Die Orestie. Aischylos/Walter Jens.
Schauspiel.
Wojtek Klemm, Katrin Kersten, Efrat Stempler. Staatstheater
Augsburg.
Die Stimme der Kritik für Bümpliz und die Welt, 16. Januar 2019.
Im Hotel logieren fünfzig Lehrer zur Fortbildung. Und im Theater findet die Prüfung statt. Wer sich nicht vorbereitet hat mit Wikipedia (gratis), Programmheft (gratis) und Einführung (gratis), fällt bei der "Orestie" des Augsburger Schauspiels durch. Die Ausrede, es habe zum Lernen nicht gereicht, weil der Zug dreieinhalb Stunden Verspätung eingefangen habe, zählt nicht. "Dann hättest du eben früher aufstehen sollen!" Die Inszenierung ist gnadenlos. Das alte Schulwissen reicht nicht, um zu verstehen, was der steinerne Kopf eines Hirschs, auf dem die Schauspieler herumturnen, mit dem trojanischen Krieg zu tun hat. Diana? Paris? Menelaos? Helena? Ach, wenn man nur googeln könnte! Aber das ist während der Vorstellung verboten. Also schummelt man sich durch und versucht, sich seinen Reim zu machen, damit es im Zeugnis wenigstens heisst: "Hat sich Mühe gegeben."
Einiges versteht man. Der gesetzte Mann mit dem dicken nackten Bauch und der gelben Perücke ist Apollo. Er sagt es selbst. Demzufolge bedeutet seine weisse E-Gitarre die Lyra. Halt modernisiert. Dass die übrigen Schauspieler ebenfalls mit diesem Instrument ausgerüstet werden, ist vielleicht ein Hinweis auf den Chor der Musen. Waren's nicht neun? Oder zwölf? Wie auch immer. Miteinander zupfen sie "Freude, schöner Götterfunken". Das ist natürlich als Hinweis auf die EU zu verstehen. Damit das jeder merkt, wird hinten als Projektion die EU-Flagge eingeblendet. So schlägt die Inszenierung den Bogen von der Antike zur Aktualität. Maske und Kothurn fehlen; dafür kommt das Gestenrepertoire der Gegenwart zum Einsatz. (Ach, YouTube hätte man auch in die Vorbereitung miteinbeziehen müssen!)

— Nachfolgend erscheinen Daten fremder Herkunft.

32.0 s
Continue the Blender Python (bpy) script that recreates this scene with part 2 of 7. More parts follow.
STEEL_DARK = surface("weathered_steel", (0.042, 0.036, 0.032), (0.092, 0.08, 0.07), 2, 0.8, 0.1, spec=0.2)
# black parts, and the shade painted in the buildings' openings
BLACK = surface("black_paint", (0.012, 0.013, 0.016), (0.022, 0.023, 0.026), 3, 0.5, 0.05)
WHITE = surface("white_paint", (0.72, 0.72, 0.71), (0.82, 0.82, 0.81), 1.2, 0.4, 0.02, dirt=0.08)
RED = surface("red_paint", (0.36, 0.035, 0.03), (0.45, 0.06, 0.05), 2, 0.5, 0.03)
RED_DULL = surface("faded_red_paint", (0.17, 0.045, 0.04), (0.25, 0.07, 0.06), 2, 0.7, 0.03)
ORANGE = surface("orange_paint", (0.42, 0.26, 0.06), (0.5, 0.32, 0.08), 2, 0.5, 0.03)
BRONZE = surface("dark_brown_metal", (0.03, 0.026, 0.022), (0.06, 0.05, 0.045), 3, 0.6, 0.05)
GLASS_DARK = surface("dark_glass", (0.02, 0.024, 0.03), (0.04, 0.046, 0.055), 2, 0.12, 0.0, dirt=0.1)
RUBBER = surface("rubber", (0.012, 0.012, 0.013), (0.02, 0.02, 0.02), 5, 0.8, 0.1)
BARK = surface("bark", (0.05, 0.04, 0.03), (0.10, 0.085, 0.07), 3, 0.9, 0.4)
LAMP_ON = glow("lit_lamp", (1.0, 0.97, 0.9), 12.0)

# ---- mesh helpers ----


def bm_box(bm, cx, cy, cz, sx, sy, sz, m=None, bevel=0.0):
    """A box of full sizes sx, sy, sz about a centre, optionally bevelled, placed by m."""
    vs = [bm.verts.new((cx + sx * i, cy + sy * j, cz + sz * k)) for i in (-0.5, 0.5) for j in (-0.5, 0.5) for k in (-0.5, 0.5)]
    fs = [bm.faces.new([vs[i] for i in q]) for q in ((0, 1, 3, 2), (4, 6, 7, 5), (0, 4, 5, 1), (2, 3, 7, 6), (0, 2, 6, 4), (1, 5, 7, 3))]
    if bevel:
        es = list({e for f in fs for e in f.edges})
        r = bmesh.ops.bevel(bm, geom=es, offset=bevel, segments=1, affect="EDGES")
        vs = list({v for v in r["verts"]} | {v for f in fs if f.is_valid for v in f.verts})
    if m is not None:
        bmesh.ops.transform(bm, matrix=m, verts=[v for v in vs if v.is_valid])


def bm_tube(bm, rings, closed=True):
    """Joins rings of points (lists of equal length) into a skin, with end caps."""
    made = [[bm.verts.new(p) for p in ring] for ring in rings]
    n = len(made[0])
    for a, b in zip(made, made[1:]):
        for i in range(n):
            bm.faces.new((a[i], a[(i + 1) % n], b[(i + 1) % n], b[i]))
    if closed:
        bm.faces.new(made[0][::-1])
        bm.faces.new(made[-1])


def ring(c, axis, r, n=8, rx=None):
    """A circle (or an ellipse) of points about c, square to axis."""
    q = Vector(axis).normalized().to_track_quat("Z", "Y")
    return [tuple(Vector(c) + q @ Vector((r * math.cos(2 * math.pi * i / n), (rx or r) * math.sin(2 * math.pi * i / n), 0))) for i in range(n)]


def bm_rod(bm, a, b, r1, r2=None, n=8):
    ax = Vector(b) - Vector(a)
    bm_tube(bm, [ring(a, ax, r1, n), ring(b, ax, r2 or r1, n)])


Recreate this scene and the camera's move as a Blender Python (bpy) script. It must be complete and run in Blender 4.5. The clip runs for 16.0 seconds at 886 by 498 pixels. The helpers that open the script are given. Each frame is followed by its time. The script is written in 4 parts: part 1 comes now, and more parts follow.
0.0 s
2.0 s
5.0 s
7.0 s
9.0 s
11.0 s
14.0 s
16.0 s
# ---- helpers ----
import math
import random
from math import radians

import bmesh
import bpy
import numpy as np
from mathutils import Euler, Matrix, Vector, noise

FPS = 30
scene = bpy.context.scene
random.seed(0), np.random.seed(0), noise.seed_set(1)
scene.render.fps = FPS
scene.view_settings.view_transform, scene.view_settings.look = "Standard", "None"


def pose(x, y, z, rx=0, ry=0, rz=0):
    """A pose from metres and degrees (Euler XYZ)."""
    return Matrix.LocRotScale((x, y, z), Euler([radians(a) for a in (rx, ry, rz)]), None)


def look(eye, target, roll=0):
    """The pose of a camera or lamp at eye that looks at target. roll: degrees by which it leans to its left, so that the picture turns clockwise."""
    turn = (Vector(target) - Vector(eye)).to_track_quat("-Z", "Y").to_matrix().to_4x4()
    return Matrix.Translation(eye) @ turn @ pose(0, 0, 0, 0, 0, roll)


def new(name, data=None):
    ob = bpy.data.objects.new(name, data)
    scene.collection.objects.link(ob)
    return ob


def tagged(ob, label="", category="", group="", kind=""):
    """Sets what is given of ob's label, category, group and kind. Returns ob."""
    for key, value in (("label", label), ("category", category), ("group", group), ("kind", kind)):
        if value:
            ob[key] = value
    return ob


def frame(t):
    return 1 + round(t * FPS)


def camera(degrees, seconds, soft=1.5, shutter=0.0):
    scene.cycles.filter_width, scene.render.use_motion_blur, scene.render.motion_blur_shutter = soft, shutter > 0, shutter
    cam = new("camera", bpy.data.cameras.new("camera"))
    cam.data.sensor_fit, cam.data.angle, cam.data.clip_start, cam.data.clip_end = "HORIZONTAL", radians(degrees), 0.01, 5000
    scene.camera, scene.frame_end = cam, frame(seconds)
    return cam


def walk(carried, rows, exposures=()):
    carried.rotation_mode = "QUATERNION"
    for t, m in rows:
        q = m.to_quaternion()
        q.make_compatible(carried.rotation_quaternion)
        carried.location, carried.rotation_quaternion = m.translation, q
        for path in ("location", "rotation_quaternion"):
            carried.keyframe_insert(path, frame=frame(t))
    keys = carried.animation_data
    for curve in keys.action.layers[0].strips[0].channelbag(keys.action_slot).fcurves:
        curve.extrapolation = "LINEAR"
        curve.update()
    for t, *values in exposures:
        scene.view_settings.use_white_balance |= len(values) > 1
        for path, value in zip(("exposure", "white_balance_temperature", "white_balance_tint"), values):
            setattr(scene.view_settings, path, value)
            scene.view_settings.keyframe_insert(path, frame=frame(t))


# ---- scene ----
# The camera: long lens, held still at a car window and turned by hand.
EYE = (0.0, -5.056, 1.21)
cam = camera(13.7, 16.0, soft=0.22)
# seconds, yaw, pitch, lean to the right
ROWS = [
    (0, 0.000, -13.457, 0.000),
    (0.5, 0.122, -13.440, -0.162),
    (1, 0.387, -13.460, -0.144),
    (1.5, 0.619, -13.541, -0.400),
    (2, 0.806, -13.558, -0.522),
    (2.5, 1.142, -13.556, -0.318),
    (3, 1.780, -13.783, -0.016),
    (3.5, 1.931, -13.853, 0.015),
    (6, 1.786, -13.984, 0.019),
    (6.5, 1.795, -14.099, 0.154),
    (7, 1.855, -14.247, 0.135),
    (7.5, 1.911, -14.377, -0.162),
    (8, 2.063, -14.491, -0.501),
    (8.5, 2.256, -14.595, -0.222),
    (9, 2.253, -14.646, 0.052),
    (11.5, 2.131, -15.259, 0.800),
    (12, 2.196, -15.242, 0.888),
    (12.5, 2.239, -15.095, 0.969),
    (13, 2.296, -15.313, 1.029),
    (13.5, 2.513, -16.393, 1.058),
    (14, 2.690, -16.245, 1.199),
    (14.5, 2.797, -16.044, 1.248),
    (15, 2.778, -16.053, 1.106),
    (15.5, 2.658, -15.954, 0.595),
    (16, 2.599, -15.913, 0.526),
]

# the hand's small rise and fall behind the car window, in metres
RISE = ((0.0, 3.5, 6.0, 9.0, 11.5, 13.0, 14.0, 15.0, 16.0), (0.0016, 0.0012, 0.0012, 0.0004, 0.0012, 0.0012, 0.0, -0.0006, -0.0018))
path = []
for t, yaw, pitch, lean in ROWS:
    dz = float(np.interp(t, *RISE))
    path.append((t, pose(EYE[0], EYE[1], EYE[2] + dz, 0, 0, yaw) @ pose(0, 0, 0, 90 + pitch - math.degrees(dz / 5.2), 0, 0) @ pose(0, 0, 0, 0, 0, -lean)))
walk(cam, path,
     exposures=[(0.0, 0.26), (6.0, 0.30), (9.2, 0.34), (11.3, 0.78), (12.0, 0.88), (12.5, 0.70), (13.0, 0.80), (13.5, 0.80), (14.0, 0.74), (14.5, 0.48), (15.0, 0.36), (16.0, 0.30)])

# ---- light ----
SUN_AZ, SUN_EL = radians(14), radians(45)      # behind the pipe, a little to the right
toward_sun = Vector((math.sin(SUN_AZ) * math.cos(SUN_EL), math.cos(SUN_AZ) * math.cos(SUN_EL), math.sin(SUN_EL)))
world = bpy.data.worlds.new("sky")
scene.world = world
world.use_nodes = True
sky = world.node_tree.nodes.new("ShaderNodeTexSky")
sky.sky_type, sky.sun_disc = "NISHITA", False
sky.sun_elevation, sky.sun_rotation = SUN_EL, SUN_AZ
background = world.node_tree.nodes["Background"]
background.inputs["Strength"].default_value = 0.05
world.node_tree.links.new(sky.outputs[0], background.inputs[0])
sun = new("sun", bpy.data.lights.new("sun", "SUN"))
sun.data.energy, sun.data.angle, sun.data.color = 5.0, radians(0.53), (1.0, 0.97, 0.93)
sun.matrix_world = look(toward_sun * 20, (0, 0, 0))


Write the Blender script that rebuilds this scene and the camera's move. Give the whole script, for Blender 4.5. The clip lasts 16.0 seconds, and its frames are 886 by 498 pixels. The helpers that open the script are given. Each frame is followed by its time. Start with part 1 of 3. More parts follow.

Ein Schauspieler zitiert Victor Orbán. Das soll uns darauf aufmerksam machen, dass die neuen Nationalismen die friedliche Völkergemeinschaft gefährden. Das haben wir zwar schon begriffen; aber das Augsburger Schauspiel bläut es uns wieder ein, wie ein hartnäckiger Lehrer, der in seinem Unterricht die Repetition nicht vernachlässigt.
Den Gegensatz zwischen damals und heute gibt die Inszenierung dadurch wieder, dass sie einerseits die antiken Verse im Chor rezitieren lässt, anderseits alltagssprachliche Zweisilber einsetzt. Spricht Orest zu Klytämnestra, sagt er "Mama", und wenn er von Agamemnon redet, sagt er "Papa". Der Chor seinerseits zieht sich immer wieder mit "Entschuldigung!" aus der Affäre.
Um den Schrecken der mythologischen Vorgänge anschaulich zu machen, wird aus Einar Schleefs Blecheimern kübelweise Blut vergossen. Das haben wir zwar seit 1990 schon ein paarmal gesehen. Trotzdem sind einzelne dramatische Ballungen echt packend. Etwa, wenn das Beil zur Ermordung Klytämnestras geschliffen wird. Wojtek Klemm (Regie) und Efrat Stemmler (Körperarbeit) machen daraus eine grosse Nummer. Die Intensität kleiner Momente indes wird man nicht erleben. Das liegt weniger daran, dass die Handlung auf der blanken expressionistischen Schräge zerflattert (Bühne: Karin Kersten), als dass die jungen Schauspieler nicht mehr gelernt haben zu reden.
Da sieht man, was die Abschaffung der Sprechausbildung an den Schauspielschulen, die sich heute Hochschulen der Künste nennen, gebracht hat. Man sieht auch, dass es die wenigsten begabten jungen Leute noch ans Theater zieht, und gar nach Augsburg! Die Aufstiegsmöglichkeiten sind gering, der Minimallohn jämmerlich. Die Einstiegsgage liegt laut deutschem Bühnenverband bei 1765 Euro monatlich. Zwei Drittel aller Schauspieler müssen ihr Leben lang mit weniger als 2500 Euro auskommen. Wer, bitteschön, möchte sich dafür als Bachelor oder Master of Arts von einem g'stopften Kritiker aus Bümpliz verreissen lassen?!
Was hat der Kopf eines Hirschs ...
... mit dem trojanischen Krieg zu tun?